■ INSTRUCTIONS FOR THE TASK ■
Pictures in the data below are not part of the copy; transcribe everything else exactly.

■ GIVEN DATA ■

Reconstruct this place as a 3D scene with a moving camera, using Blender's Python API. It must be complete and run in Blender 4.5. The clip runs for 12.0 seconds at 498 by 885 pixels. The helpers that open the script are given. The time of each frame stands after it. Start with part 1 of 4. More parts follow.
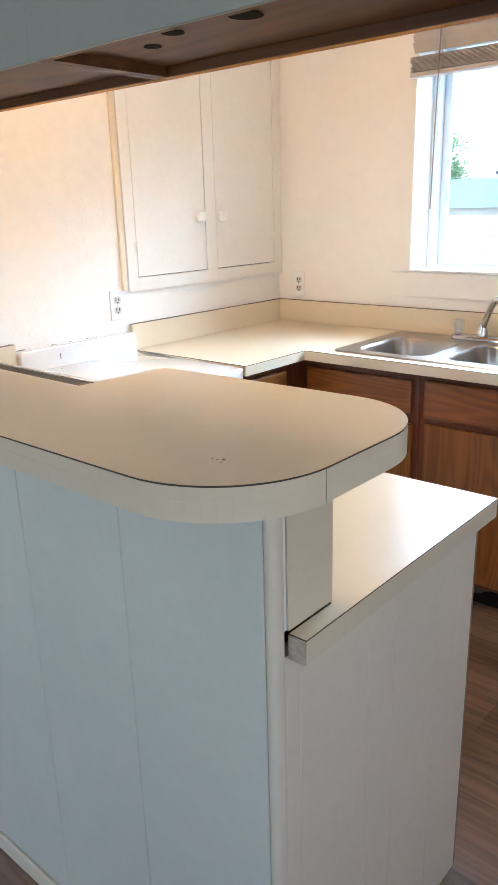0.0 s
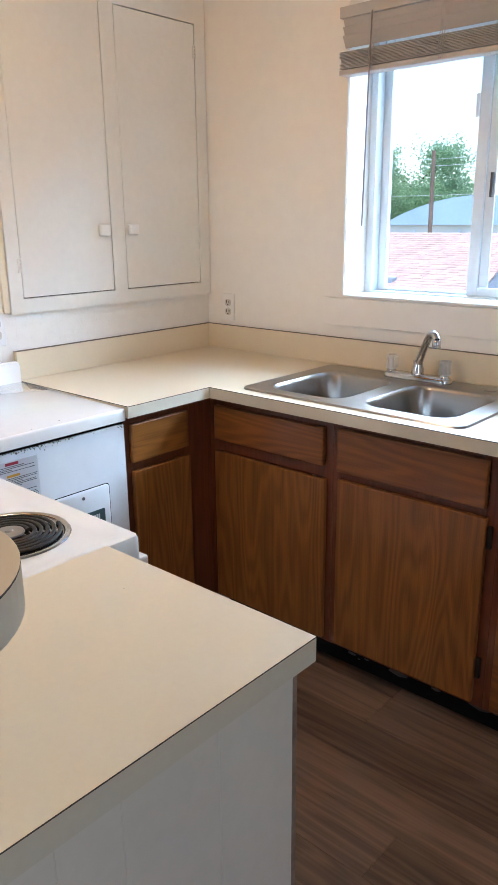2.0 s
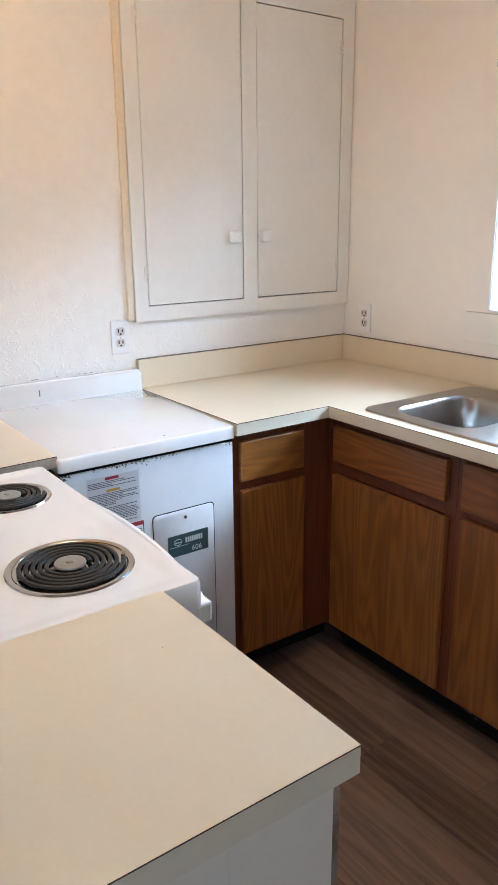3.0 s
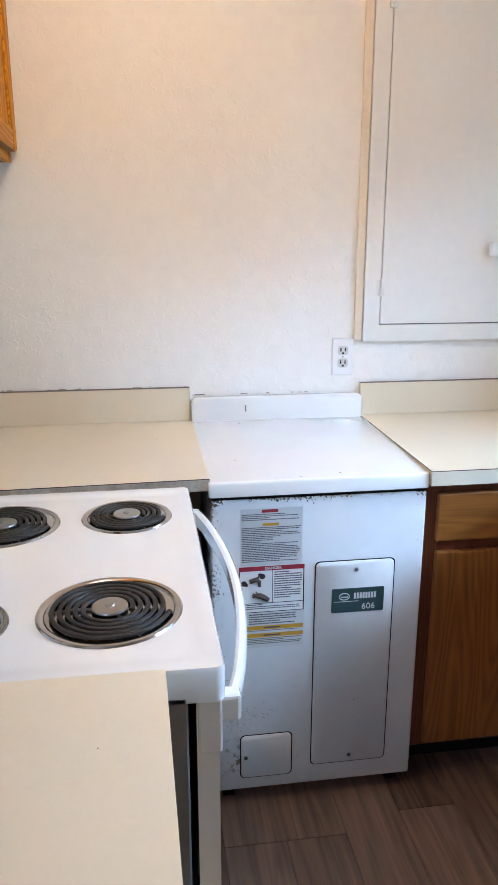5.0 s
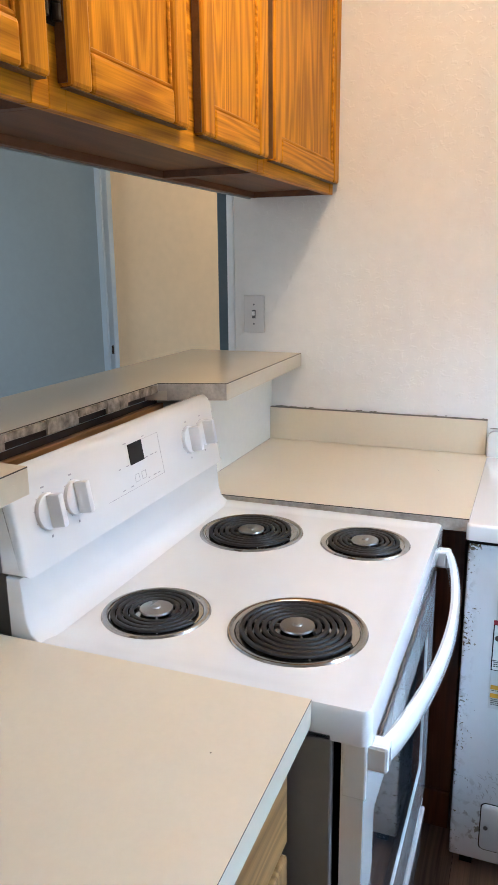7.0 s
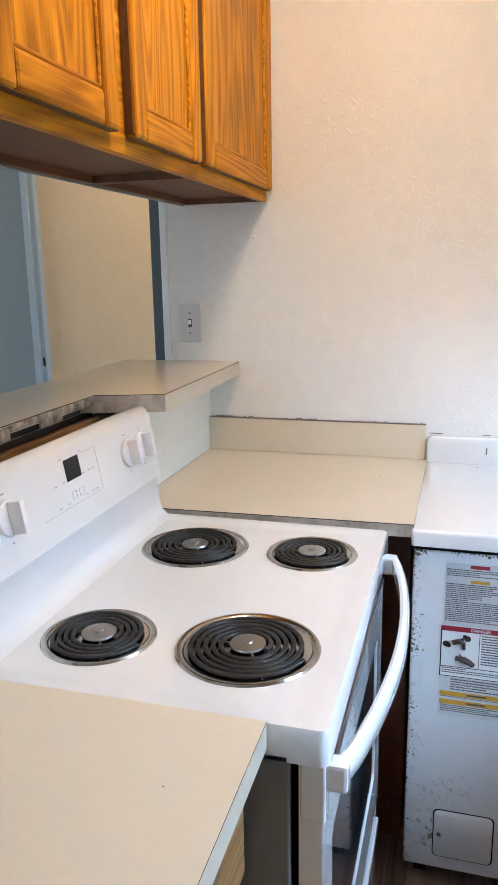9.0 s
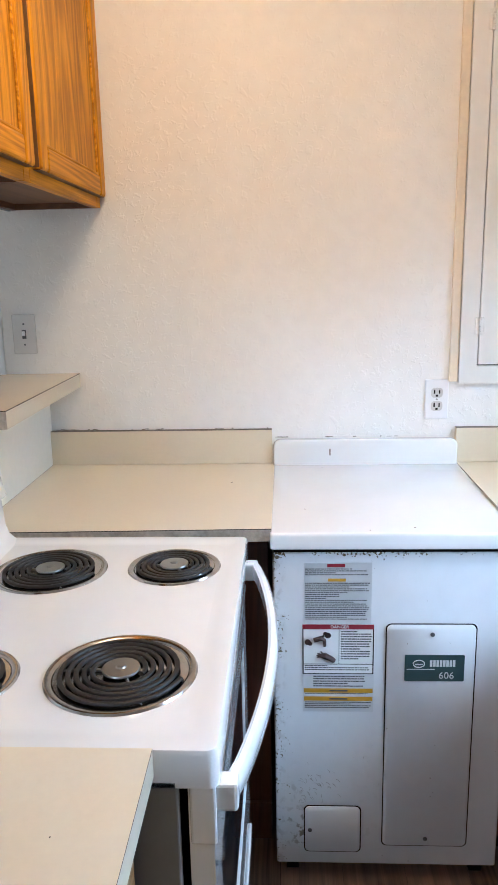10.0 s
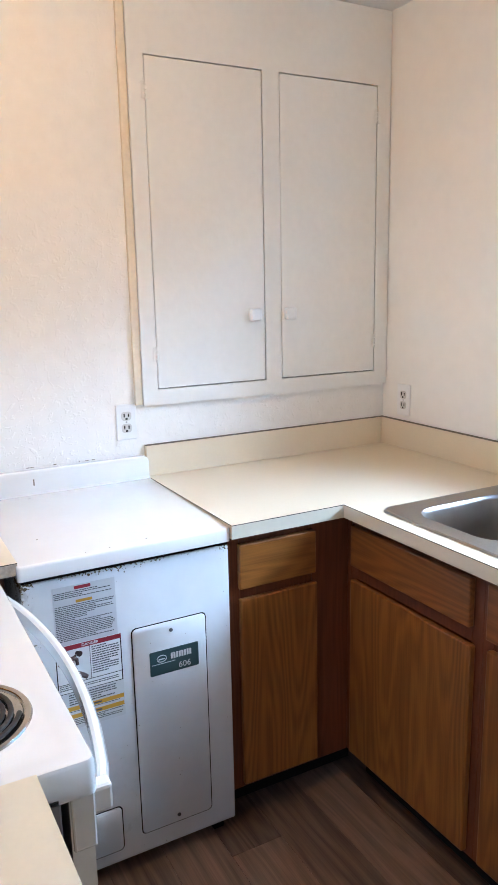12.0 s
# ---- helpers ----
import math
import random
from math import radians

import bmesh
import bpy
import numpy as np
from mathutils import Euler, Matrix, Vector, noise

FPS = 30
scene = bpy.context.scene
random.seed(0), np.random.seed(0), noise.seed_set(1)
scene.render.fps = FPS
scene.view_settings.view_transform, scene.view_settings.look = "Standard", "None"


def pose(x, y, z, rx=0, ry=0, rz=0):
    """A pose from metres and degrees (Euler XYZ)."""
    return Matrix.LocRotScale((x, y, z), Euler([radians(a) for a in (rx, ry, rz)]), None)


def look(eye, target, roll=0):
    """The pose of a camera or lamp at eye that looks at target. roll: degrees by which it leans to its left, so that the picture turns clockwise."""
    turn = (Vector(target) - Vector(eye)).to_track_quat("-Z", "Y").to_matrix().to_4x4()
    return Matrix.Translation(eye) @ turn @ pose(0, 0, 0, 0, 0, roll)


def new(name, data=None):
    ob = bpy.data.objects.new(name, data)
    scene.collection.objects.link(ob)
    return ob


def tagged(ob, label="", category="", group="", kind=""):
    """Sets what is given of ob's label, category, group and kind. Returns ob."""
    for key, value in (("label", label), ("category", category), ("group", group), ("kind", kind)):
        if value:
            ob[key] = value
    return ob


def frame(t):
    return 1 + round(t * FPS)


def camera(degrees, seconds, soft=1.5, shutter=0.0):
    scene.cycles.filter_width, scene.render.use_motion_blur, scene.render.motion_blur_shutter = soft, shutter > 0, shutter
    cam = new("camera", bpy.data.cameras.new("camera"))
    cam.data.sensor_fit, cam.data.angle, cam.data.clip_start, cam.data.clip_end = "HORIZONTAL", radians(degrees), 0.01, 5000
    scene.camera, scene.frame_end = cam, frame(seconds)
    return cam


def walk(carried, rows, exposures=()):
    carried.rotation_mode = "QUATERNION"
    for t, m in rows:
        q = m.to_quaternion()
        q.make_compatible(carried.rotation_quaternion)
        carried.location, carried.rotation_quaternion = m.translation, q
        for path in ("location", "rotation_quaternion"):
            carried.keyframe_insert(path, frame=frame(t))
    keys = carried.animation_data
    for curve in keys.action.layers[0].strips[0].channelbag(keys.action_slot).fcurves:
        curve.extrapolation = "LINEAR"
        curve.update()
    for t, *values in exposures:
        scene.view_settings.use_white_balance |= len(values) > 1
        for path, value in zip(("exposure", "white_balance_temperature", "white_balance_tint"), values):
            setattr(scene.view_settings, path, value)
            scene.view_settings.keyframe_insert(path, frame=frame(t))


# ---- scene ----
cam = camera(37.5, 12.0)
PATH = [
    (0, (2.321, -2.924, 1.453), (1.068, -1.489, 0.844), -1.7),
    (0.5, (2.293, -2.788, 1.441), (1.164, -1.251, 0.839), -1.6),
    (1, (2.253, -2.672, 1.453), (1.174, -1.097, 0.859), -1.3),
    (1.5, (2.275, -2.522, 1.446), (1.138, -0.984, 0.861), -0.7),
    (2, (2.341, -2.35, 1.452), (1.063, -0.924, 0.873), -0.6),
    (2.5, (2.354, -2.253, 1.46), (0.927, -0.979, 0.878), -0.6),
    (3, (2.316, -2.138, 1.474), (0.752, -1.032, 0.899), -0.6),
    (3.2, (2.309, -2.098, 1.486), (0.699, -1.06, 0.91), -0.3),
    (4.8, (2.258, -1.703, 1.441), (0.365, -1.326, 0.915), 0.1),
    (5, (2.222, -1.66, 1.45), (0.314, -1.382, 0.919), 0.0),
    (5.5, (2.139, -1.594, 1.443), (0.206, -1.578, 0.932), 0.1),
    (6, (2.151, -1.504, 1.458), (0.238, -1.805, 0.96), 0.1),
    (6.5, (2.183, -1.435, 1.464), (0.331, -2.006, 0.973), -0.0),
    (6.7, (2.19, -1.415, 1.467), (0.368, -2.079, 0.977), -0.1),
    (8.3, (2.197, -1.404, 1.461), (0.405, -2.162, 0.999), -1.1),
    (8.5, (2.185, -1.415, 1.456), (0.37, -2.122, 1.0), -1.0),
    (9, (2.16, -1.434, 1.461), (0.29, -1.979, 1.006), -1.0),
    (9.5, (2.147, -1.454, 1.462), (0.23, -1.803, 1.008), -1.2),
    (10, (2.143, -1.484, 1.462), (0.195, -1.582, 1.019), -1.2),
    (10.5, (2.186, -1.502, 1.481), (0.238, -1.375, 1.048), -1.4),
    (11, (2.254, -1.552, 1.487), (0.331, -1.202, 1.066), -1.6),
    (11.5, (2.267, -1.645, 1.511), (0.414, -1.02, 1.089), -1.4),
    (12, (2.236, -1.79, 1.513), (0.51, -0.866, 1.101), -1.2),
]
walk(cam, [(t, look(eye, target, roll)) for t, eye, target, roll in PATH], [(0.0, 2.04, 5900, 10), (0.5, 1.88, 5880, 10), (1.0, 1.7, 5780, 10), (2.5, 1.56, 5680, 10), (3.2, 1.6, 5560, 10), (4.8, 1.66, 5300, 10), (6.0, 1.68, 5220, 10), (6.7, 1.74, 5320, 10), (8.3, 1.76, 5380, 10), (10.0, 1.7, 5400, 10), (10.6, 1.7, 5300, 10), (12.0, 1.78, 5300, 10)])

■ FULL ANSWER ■
Reconstruct this place as a 3D scene with a moving camera, using Blender's Python API. It must be complete and run in Blender 4.5. The clip runs for 12.0 seconds at 498 by 885 pixels. The helpers that open the script are given. The time of each frame stands after it. Start with part 1 of 4. More parts follow.
0.0 s
2.0 s
3.0 s
5.0 s
7.0 s
9.0 s
10.0 s
12.0 s
# ---- helpers ----
import math
import random
from math import radians

import bmesh
import bpy
import numpy as np
from mathutils import Euler, Matrix, Vector, noise

FPS = 30
scene = bpy.context.scene
random.seed(0), np.random.seed(0), noise.seed_set(1)
scene.render.fps = FPS
scene.view_settings.view_transform, scene.view_settings.look = "Standard", "None"


def pose(x, y, z, rx=0, ry=0, rz=0):
    """A pose from metres and degrees (Euler XYZ)."""
    return Matrix.LocRotScale((x, y, z), Euler([radians(a) for a in (rx, ry, rz)]), None)


def look(eye, target, roll=0):
    """The pose of a camera or lamp at eye that looks at target. roll: degrees by which it leans to its left, so that the picture turns clockwise."""
    turn = (Vector(target) - Vector(eye)).to_track_quat("-Z", "Y").to_matrix().to_4x4()
    return Matrix.Translation(eye) @ turn @ pose(0, 0, 0, 0, 0, roll)


def new(name, data=None):
    ob = bpy.data.objects.new(name, data)
    scene.collection.objects.link(ob)
    return ob


def tagged(ob, label="", category="", group="", kind=""):
    """Sets what is given of ob's label, category, group and kind. Returns ob."""
    for key, value in (("label", label), ("category", category), ("group", group), ("kind", kind)):
        if value:
            ob[key] = value
    return ob


def frame(t):
    return 1 + round(t * FPS)


def camera(degrees, seconds, soft=1.5, shutter=0.0):
    scene.cycles.filter_width, scene.render.use_motion_blur, scene.render.motion_blur_shutter = soft, shutter > 0, shutter
    cam = new("camera", bpy.data.cameras.new("camera"))
    cam.data.sensor_fit, cam.data.angle, cam.data.clip_start, cam.data.clip_end = "HORIZONTAL", radians(degrees), 0.01, 5000
    scene.camera, scene.frame_end = cam, frame(seconds)
    return cam


def walk(carried, rows, exposures=()):
    carried.rotation_mode = "QUATERNION"
    for t, m in rows:
        q = m.to_quaternion()
        q.make_compatible(carried.rotation_quaternion)
        carried.location, carried.rotation_quaternion = m.translation, q
        for path in ("location", "rotation_quaternion"):
            carried.keyframe_insert(path, frame=frame(t))
    keys = carried.animation_data
    for curve in keys.action.layers[0].strips[0].channelbag(keys.action_slot).fcurves:
        curve.extrapolation = "LINEAR"
        curve.update()
    for t, *values in exposures:
        scene.view_settings.use_white_balance |= len(values) > 1
        for path, value in zip(("exposure", "white_balance_temperature", "white_balance_tint"), values):
            setattr(scene.view_settings, path, value)
            scene.view_settings.keyframe_insert(path, frame=frame(t))


# ---- scene ----
cam = camera(37.5, 12.0)
PATH = [
    (0, (2.321, -2.924, 1.453), (1.068, -1.489, 0.844), -1.7),
    (0.5, (2.293, -2.788, 1.441), (1.164, -1.251, 0.839), -1.6),
    (1, (2.253, -2.672, 1.453), (1.174, -1.097, 0.859), -1.3),
    (1.5, (2.275, -2.522, 1.446), (1.138, -0.984, 0.861), -0.7),
    (2, (2.341, -2.35, 1.452), (1.063, -0.924, 0.873), -0.6),
    (2.5, (2.354, -2.253, 1.46), (0.927, -0.979, 0.878), -0.6),
    (3, (2.316, -2.138, 1.474), (0.752, -1.032, 0.899), -0.6),
    (3.2, (2.309, -2.098, 1.486), (0.699, -1.06, 0.91), -0.3),
    (4.8, (2.258, -1.703, 1.441), (0.365, -1.326, 0.915), 0.1),
    (5, (2.222, -1.66, 1.45), (0.314, -1.382, 0.919), 0.0),
    (5.5, (2.139, -1.594, 1.443), (0.206, -1.578, 0.932), 0.1),
    (6, (2.151, -1.504, 1.458), (0.238, -1.805, 0.96), 0.1),
    (6.5, (2.183, -1.435, 1.464), (0.331, -2.006, 0.973), -0.0),
    (6.7, (2.19, -1.415, 1.467), (0.368, -2.079, 0.977), -0.1),
    (8.3, (2.197, -1.404, 1.461), (0.405, -2.162, 0.999), -1.1),
    (8.5, (2.185, -1.415, 1.456), (0.37, -2.122, 1.0), -1.0),
    (9, (2.16, -1.434, 1.461), (0.29, -1.979, 1.006), -1.0),
    (9.5, (2.147, -1.454, 1.462), (0.23, -1.803, 1.008), -1.2),
    (10, (2.143, -1.484, 1.462), (0.195, -1.582, 1.019), -1.2),
    (10.5, (2.186, -1.502, 1.481), (0.238, -1.375, 1.048), -1.4),
    (11, (2.254, -1.552, 1.487), (0.331, -1.202, 1.066), -1.6),
    (11.5, (2.267, -1.645, 1.511), (0.414, -1.02, 1.089), -1.4),
    (12, (2.236, -1.79, 1.513), (0.51, -0.866, 1.101), -1.2),
]
walk(cam, [(t, look(eye, target, roll)) for t, eye, target, roll in PATH], [(0.0, 2.04, 5900, 10), (0.5, 1.88, 5880, 10), (1.0, 1.7, 5780, 10), (2.5, 1.56, 5680, 10), (3.2, 1.6, 5560, 10), (4.8, 1.66, 5300, 10), (6.0, 1.68, 5220, 10), (6.7, 1.74, 5320, 10), (8.3, 1.76, 5380, 10), (10.0, 1.7, 5400, 10), (10.6, 1.7, 5300, 10), (12.0, 1.78, 5300, 10)])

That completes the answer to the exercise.